▶ **STORED DATA**
— start —

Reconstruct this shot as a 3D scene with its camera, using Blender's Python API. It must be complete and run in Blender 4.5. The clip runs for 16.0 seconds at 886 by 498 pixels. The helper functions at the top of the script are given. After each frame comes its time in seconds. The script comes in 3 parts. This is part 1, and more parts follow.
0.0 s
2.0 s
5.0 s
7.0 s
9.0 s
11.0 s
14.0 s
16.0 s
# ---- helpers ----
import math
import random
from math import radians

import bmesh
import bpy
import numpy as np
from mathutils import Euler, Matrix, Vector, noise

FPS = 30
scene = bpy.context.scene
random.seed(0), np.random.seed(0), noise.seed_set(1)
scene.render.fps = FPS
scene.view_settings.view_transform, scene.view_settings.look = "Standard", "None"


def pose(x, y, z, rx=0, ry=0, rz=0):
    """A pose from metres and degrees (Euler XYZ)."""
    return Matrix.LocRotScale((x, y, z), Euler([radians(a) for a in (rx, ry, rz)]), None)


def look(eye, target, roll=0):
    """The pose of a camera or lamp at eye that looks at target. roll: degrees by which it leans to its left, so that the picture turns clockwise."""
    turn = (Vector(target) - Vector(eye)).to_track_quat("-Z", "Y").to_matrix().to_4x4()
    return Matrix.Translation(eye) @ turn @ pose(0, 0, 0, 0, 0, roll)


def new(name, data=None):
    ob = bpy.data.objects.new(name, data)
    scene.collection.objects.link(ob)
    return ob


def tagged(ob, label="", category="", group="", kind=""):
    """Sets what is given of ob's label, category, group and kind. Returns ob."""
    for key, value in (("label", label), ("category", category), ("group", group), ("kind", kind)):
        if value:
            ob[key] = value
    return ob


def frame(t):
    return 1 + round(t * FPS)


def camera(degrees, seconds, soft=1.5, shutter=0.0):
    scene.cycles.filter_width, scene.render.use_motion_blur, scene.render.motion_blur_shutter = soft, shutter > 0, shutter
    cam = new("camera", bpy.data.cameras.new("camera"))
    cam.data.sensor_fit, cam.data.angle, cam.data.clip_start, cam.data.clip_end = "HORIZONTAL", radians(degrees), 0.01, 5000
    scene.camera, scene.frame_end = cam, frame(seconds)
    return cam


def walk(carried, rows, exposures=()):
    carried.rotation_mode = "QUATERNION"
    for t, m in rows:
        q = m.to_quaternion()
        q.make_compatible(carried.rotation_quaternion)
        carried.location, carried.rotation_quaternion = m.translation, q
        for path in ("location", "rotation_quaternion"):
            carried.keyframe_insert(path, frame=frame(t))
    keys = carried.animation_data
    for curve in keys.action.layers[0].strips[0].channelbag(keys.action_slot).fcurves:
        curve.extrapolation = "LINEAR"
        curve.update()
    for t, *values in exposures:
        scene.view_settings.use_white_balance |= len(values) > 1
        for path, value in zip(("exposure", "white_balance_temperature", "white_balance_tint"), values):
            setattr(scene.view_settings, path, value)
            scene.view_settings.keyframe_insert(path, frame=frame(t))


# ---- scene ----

— end —

Return all of the data precisely as it appears.

Reconstruct this shot as a 3D scene with its camera, using Blender's Python API. It must be complete and run in Blender 4.5. The clip runs for 16.0 seconds at 886 by 498 pixels. The helper functions at the top of the script are given. After each frame comes its time in seconds. The script comes in 3 parts. This is part 1, and more parts follow.
0.0 s
2.0 s
5.0 s
7.0 s
9.0 s
11.0 s
14.0 s
16.0 s
# ---- helpers ----
import math
import random
from math import radians

import bmesh
import bpy
import numpy as np
from mathutils import Euler, Matrix, Vector, noise

FPS = 30
scene = bpy.context.scene
random.seed(0), np.random.seed(0), noise.seed_set(1)
scene.render.fps = FPS
scene.view_settings.view_transform, scene.view_settings.look = "Standard", "None"


def pose(x, y, z, rx=0, ry=0, rz=0):
    """A pose from metres and degrees (Euler XYZ)."""
    return Matrix.LocRotScale((x, y, z), Euler([radians(a) for a in (rx, ry, rz)]), None)


def look(eye, target, roll=0):
    """The pose of a camera or lamp at eye that looks at target. roll: degrees by which it leans to its left, so that the picture turns clockwise."""
    turn = (Vector(target) - Vector(eye)).to_track_quat("-Z", "Y").to_matrix().to_4x4()
    return Matrix.Translation(eye) @ turn @ pose(0, 0, 0, 0, 0, roll)


def new(name, data=None):
    ob = bpy.data.objects.new(name, data)
    scene.collection.objects.link(ob)
    return ob


def tagged(ob, label="", category="", group="", kind=""):
    """Sets what is given of ob's label, category, group and kind. Returns ob."""
    for key, value in (("label", label), ("category", category), ("group", group), ("kind", kind)):
        if value:
            ob[key] = value
    return ob


def frame(t):
    return 1 + round(t * FPS)


def camera(degrees, seconds, soft=1.5, shutter=0.0):
    scene.cycles.filter_width, scene.render.use_motion_blur, scene.render.motion_blur_shutter = soft, shutter > 0, shutter
    cam = new("camera", bpy.data.cameras.new("camera"))
    cam.data.sensor_fit, cam.data.angle, cam.data.clip_start, cam.data.clip_end = "HORIZONTAL", radians(degrees), 0.01, 5000
    scene.camera, scene.frame_end = cam, frame(seconds)
    return cam


def walk(carried, rows, exposures=()):
    carried.rotation_mode = "QUATERNION"
    for t, m in rows:
        q = m.to_quaternion()
        q.make_compatible(carried.rotation_quaternion)
        carried.location, carried.rotation_quaternion = m.translation, q
        for path in ("location", "rotation_quaternion"):
            carried.keyframe_insert(path, frame=frame(t))
    keys = carried.animation_data
    for curve in keys.action.layers[0].strips[0].channelbag(keys.action_slot).fcurves:
        curve.extrapolation = "LINEAR"
        curve.update()
    for t, *values in exposures:
        scene.view_settings.use_white_balance |= len(values) > 1
        for path, value in zip(("exposure", "white_balance_temperature", "white_balance_tint"), values):
            setattr(scene.view_settings, path, value)
            scene.view_settings.keyframe_insert(path, frame=frame(t))


# ---- scene ----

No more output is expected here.